UPDATE:
This list needs to be updated and as of today only has been verified with Cassandra 2.0.
Original Blog Post:
This isn’t remotely complete, but I had a colleague ask me to do a brain dump of my process and this is by and large usually it. I’m sure this will leave more questions than answers for many of you, and I’d like to follow up this post at some point with detail of the why and the how of a lot of it so it can be more useful to beginners.
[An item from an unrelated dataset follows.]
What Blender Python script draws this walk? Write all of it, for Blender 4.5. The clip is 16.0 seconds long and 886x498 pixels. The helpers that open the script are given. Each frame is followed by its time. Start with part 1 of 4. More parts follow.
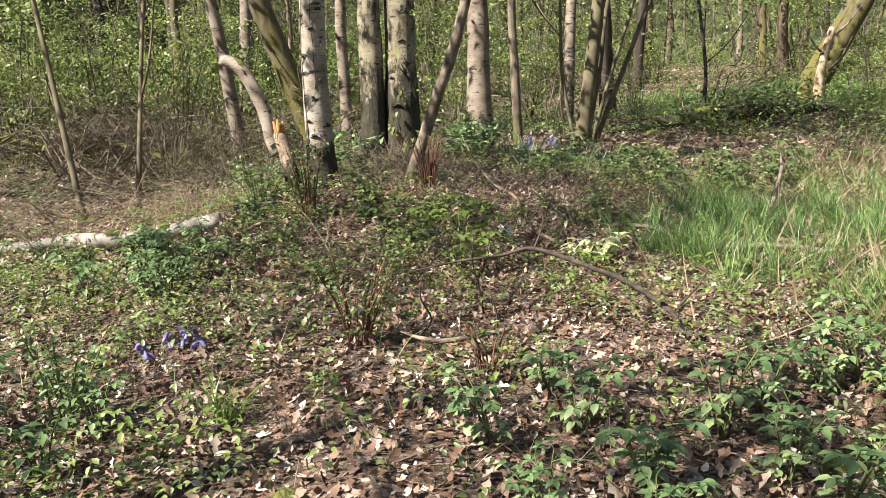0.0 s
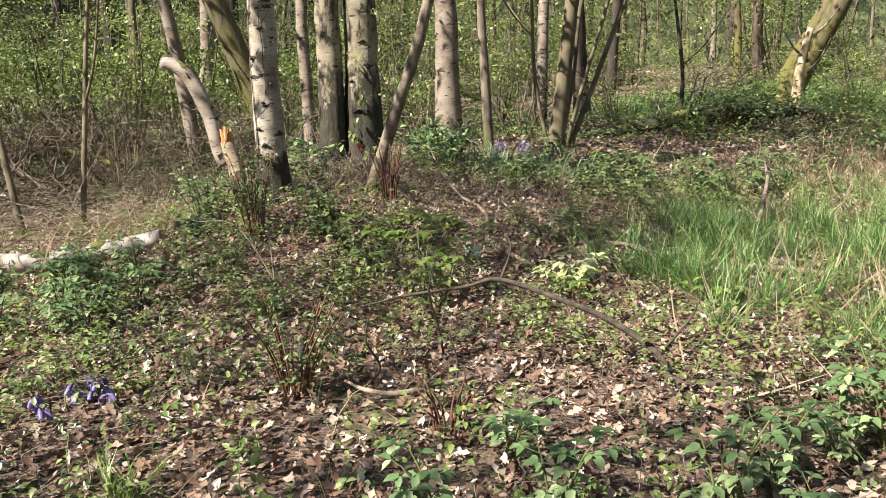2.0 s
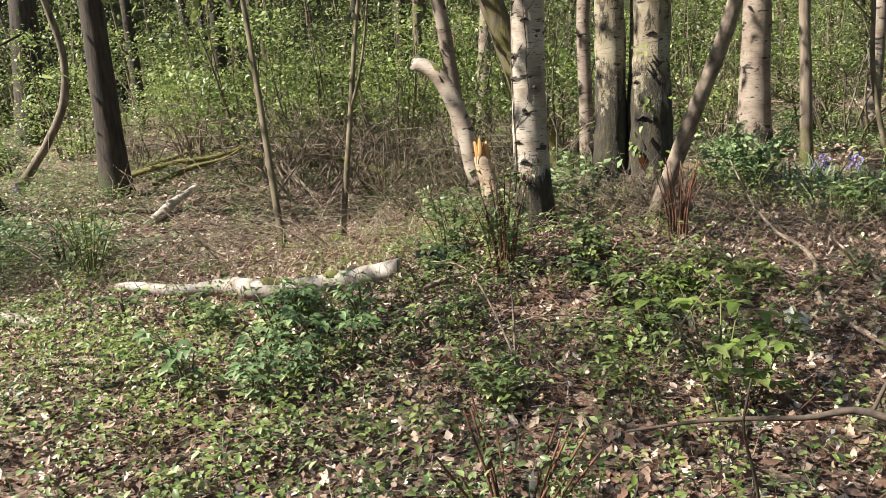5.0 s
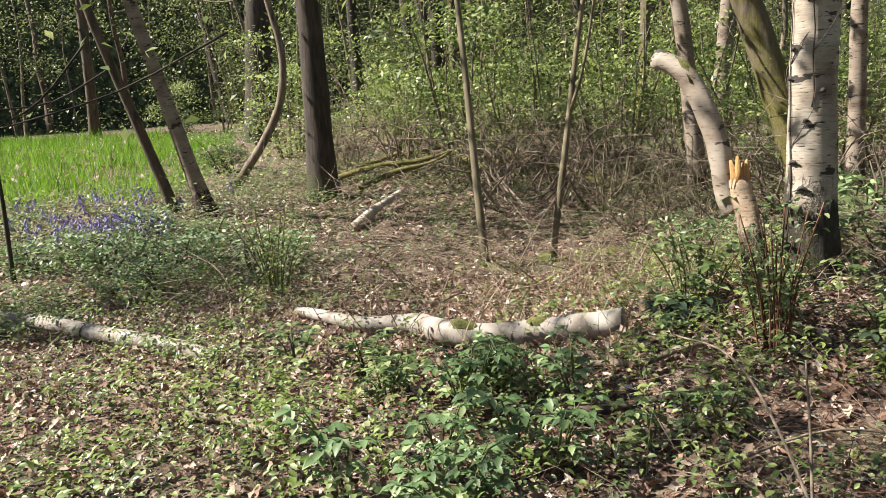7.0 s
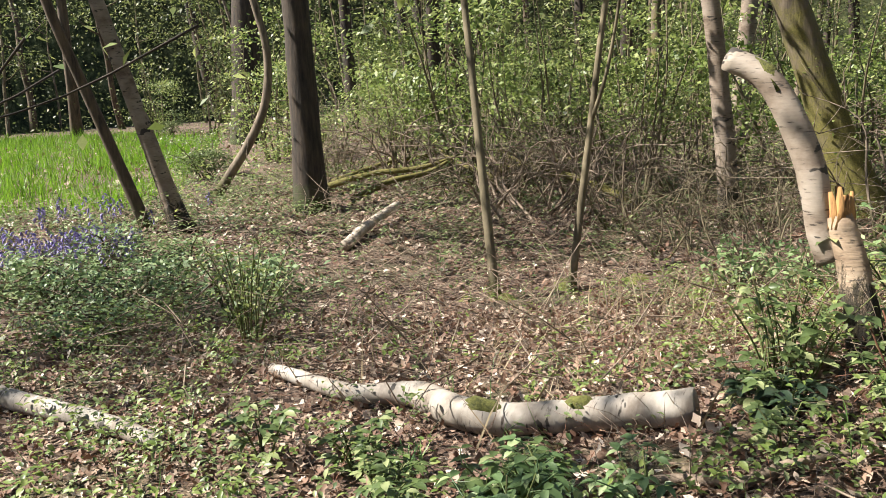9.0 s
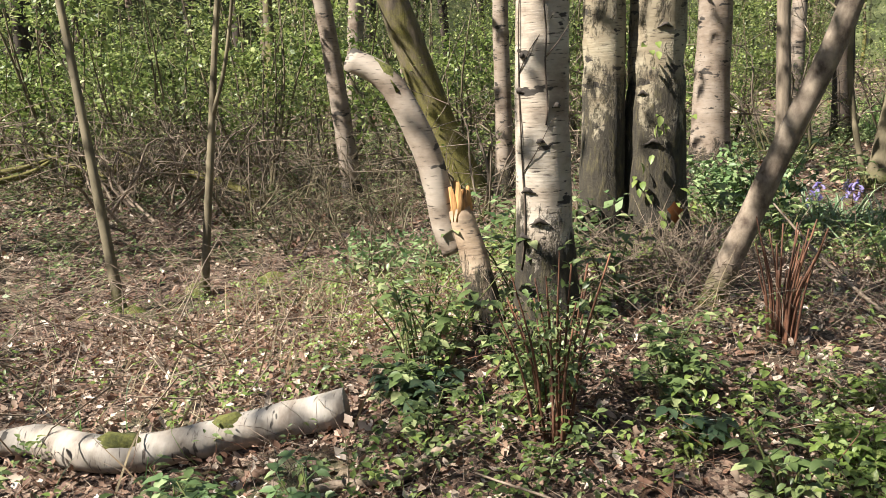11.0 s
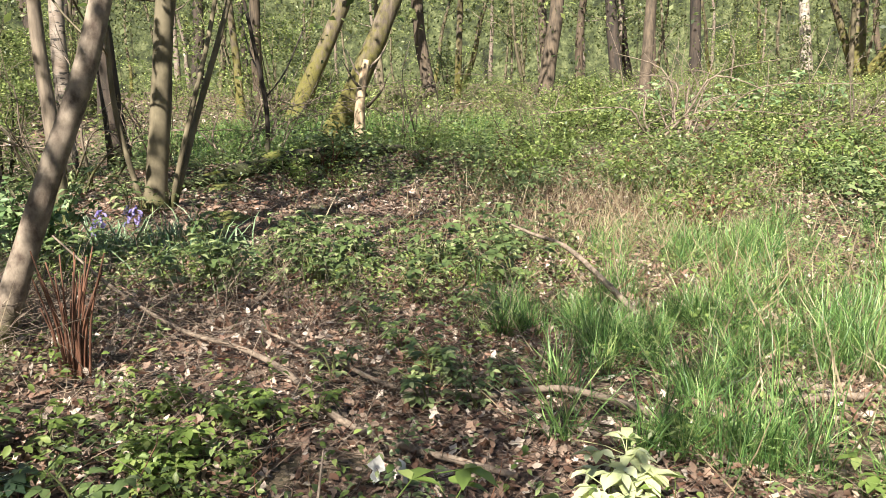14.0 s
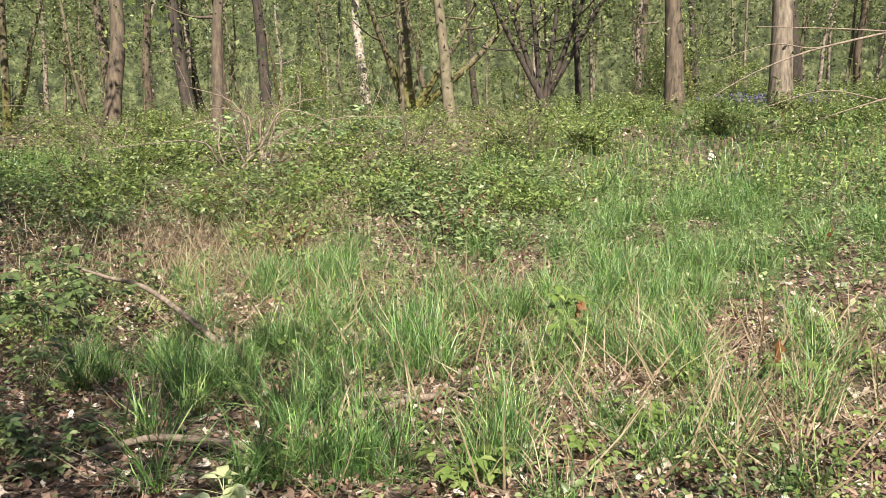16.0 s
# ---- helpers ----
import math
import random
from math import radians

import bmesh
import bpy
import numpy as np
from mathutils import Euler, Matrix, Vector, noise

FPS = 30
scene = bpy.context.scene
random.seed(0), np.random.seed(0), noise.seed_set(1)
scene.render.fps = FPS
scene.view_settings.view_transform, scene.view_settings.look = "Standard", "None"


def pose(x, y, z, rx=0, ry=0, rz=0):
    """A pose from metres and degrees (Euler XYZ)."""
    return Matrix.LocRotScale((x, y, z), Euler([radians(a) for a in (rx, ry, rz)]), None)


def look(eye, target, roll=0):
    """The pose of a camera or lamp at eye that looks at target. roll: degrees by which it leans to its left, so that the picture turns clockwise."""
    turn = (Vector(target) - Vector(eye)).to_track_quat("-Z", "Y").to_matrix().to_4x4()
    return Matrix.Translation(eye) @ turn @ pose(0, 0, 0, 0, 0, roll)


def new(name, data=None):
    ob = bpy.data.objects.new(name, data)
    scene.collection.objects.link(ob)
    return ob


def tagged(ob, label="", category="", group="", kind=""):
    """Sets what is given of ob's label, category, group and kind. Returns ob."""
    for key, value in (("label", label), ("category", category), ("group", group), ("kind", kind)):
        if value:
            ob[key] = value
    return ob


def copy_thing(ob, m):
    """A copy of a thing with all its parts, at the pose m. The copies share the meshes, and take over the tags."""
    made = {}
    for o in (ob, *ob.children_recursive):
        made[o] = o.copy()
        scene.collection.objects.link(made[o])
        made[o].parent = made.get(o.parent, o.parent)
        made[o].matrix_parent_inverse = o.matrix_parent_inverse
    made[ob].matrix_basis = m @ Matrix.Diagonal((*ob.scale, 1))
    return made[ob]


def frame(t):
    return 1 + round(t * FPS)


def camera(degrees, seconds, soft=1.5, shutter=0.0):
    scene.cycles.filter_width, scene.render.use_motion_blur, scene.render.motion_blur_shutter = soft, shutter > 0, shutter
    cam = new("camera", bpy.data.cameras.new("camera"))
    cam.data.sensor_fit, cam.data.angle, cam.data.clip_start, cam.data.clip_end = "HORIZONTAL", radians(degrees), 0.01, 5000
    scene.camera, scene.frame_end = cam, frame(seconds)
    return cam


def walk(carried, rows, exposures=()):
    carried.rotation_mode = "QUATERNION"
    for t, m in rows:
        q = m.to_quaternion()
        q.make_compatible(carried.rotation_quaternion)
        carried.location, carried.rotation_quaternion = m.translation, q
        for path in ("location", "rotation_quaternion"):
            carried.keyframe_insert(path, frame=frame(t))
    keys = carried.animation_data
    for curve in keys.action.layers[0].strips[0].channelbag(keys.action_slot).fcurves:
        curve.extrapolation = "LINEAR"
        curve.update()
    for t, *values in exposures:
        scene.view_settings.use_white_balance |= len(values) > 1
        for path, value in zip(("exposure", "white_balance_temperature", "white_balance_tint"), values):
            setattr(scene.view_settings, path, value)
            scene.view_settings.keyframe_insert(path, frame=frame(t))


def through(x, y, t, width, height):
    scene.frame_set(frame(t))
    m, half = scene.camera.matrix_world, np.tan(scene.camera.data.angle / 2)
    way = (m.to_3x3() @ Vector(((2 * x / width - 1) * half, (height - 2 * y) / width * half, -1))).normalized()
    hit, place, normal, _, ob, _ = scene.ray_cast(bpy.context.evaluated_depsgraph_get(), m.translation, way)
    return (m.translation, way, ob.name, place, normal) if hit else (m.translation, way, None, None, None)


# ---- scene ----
# ---------------------------------------------------------------- camera
cam = camera(56.6, 16.0, soft=0.55)
PATH = [
    (0, look((1.108, 2.517, 1.382), (0.922, 4.758, 0.897), -2.8)),
    (0.5, look((1.112, 2.545, 1.368), (0.973, 4.788, 0.881), -2.6)),
    (1, look((1.139, 2.662, 1.374), (1.048, 4.908, 0.887), -2.7)),
    (1.5, look((1.165, 2.889, 1.398), (1.059, 5.133, 0.907), -2.8)),
    (2, look((1.175, 3.134, 1.398), (1.057, 5.379, 0.912), -2.8)),
    (2.5, look((1.185, 3.375, 1.386), (1.008, 5.617, 0.904), -2.7)),
    (3, look((1.160, 3.595, 1.378), (0.918, 5.831, 0.897), -2.6)),
    (5.5, look((0.887, 4.793, 1.386), (-0.134, 6.811, 0.966), -4.0)),
    (6, look((0.754, 5.054, 1.396), (-0.399, 7.001, 0.987), -3.8)),
    (6.5, look((0.606, 5.302, 1.413), (-0.682, 7.165, 1.010), -3.7)),
    (7, look((0.405, 5.559, 1.412), (-0.964, 7.364, 1.012), -3.6)),
    (7.5, look((0.165, 5.841, 1.422), (-1.296, 7.573, 1.028), -3.5)),
    (8, look((-0.055, 6.115, 1.451), (-1.552, 7.816, 1.058), -3.4)),
    (10.5, look((-0.461, 6.512, 1.513), (-1.165, 8.652, 1.049), -3.0)),
    (11, look((-0.435, 6.529, 1.525), (-0.855, 8.738, 1.041), -2.7)),
    (11.5, look((-0.413, 6.513, 1.525), (-0.538, 8.756, 1.031), -2.5)),
    (12, look((-0.395, 6.494, 1.532), (-0.219, 8.730, 1.024), -2.3)),
    (12.5, look((-0.376, 6.505, 1.530), (0.101, 8.697, 1.021), -2.1)),
    (13, look((-0.370, 6.507, 1.526), (0.414, 8.611, 1.029), -1.9)),
    (13.5, look((-0.356, 6.512, 1.516), (0.717, 8.488, 1.032), -1.6)),
    (14, look((-0.347, 6.508, 1.511), (0.985, 8.324, 1.043), -1.4)),
    (14.5, look((-0.341, 6.512, 1.507), (1.213, 8.146, 1.056), -1.4)),
    (15, look((-0.337, 6.518, 1.517), (1.395, 7.967, 1.079), -1.3)),
    (15.5, look((-0.334, 6.505, 1.515), (1.568, 7.727, 1.094), -1.1)),
    (16, look((-0.328, 6.480, 1.519), (1.723, 7.439, 1.115), -0.9)),
]
walk(cam, PATH, [(0.0, 1.61), (5.0, 1.57), (10.5, 1.58), (12.5, 1.61), (14.2, 1.72), (15.0, 1.62), (16.0, 1.38)])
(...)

Today this is in a very raw form.
- logs
- cassandra.yaml
- cassandra-env.sh
- histograms
- tpstats
- schema of all tables
- nodetool status
- ulimit -a as user that cassandra is running as (make sure it matches our settings)
- heap usage under load, is it hitting 3/4 of MAX_HEAP ?
- Pending compactions (opscenter, will have to look up JMX metric later)
- size of writes/reads
- max partition size (histograms will say)
- tps per node
- list of queries run against the cluster
- ERROR
- WARN
- dropped
- GCInspector (see parnews over 200ms and CMS )
- Emergency
- Out Of Memory
- heap not set to 8gb
- parnew no more than 800mb (unless using tunings from https://issues.apache.org/jira/browse/CASSANDRA-8150)
- row cache being enabled (unless 95% read with even width rows)
- vnodes set with solr
- system_auth keyspace still with RF 1 and SimpleStrategy
- flush_writers set to crazy high level (varies by disk configuration, follow documentation advice, double digits is suspect)
- rcp_address: 0.0.0.0 (slows down certain versions of the driver)
- multithreaded_compaction: true (almost always wrong)
- double hump
- long long tail
- partitions with cell count over 100k
- partitions with size over in_memory_compaction_limit (default 64mb)
- dropped (anything) especially mutations.
- blocked flush writers (if all time is in the 100s it’s usually a problem)
- STC compaction in use on SSD when customers have a low read SLA (or no defined one).
- Using RF less than 3 per DC
- Using RF more than 3 per DC
- Using SimpleStrategy with multiDC
- read_repair_chance and dclocal_read_repair_chance adding up to more than 0.1 is usually a bad tradeoff.
- Secondary indexes in use (on writes think write amplification, and on reads think synchronous full cluster scan).
- Is system_auth replicated correctly? And has it has repair run after this was changed? If you see auth errors in the log..the answer is probably no
- use of racks is not even (4 in one rack and 2 in another..that’s a no no)
- use of racks is not enough to fulfil muliple of RF (if you have 2 racks of 2 and RF 3..how will that get evenly laid out?).
- if load is wildly off. may not mean anything, but go look on disk, if the cassandra data files are really imbalanced badly figure out why.
- Run cstress as a baseline
- Run cstress with appications write size this will often identify bottlenecks
- Do math on writes and desired TPS. Are the writes saturating the network? Don’t forget bits and bytes are different 🙂
- Lower ParNew for lower peak 99th, now this flies in the face of what is happening with this Jira (https://issues.apache.org/jira/browse/CASSANDRA-8150), but until I’ve worked through all of that ParNew lower than 800MB is generally a good way to tradeoff throughput for smaller ParNew GCs.
- Run Fio with the following profile https://gist.github.com/tobert/10685735 (adjusted to match users system). Using these as baseline (http://tobert.org/disk-latency-graphs/).
Once you’ve established the system is awesome. Review queries and code.
- Things to look for BATCH keyword for bulk loading (fine for consistency, but has to take into account SLA hit if the writes are larger than BATCH can handle).
- If using batches what is the write size?
- Are you using a thrift driver and destroying one or two nodes because of bad load balancing?
- Are you using the DataStax driver, is it using the token aware policy (shuffle on with 2.0.8 ideally)?
- If using the DataStax driver, is it the latest 2.0.x Lots of useful fixes in each release, it really matters.
- Using LWT? They involve 4 round trips and so ..while they’re awesome they’re slower.